The below video shows a uniformed Russian soldier with two Mi-26 transport helicopters turning rotors in the background. The below translation says the aircraft is loaded with soldiers headed to reinforce embattled Russian units around Kupyansk and Izyum. These helicopters are the largest in service anywhere and present large targets to enemy air defenses like man-portable air defense systems (MANPADS), longer-range surface-to-air missiles, and even small arms fire. They are less agile than smaller assault aircraft and therefore more dangerous to fly at low altitudes where they are more likely to avoid enemy fire. It is some of the first footage of these very large helicopters in use in the war.
Russian forces also appear to have dropped more incendiary munitions on a Ukrainian position somewhere in the Donbas. The inaccurate munitions are designed to float super-heated burning shards of metal down on wide areas to start fires, set structures ablaze, cause horrific wounds, and promote fear.
All is not well at the Zaporizhzhia Nuclear Power Plant, even after a team from the U.N.’s International Atomic Energy Agency (IAEA) was allowed access to the site last week. IAEA Director General Rafael Mariano Grossi posted a video to his personal Twitter account and elsewhere on Friday calling for the immediate establishment of a Nuclear Safety and Security Protection Zone, or NSSPZ. A nuclear plant like Zaporizhzhia, Europe’s largest, “can never be a pawn of war,” he said.

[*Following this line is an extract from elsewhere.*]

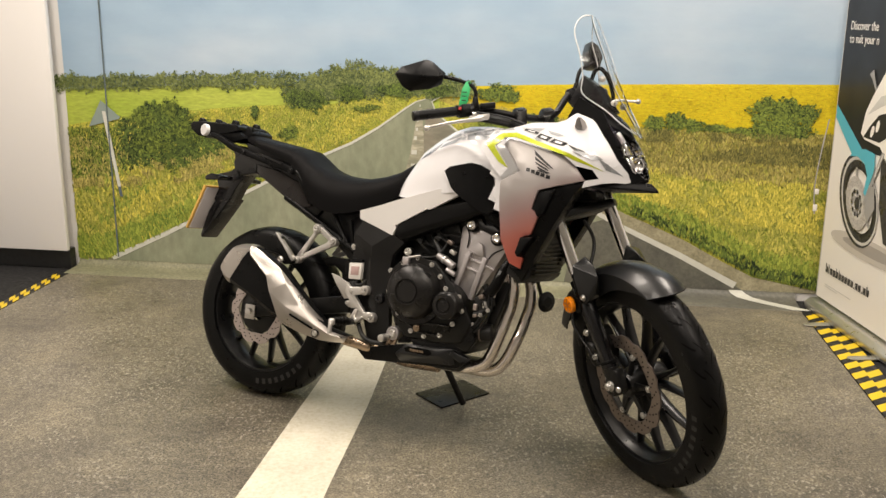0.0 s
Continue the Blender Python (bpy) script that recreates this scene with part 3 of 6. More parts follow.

Ukrainian artillerists are dedicating some of their shells to Queen Elizabeth II, the British monarch who died at 96 on Sept. 8. They are inscribing her names on individual 155mm artillery rounds, of which thousands are being fired daily, destined for Russian positions during the ongoing offensive.
We do have to note that while this latest news of progress may be encouraging, these gains are not assured. This conflict will likely go on for many more months or even years. Still, Ukraine’s gains have been stunning and encouraging.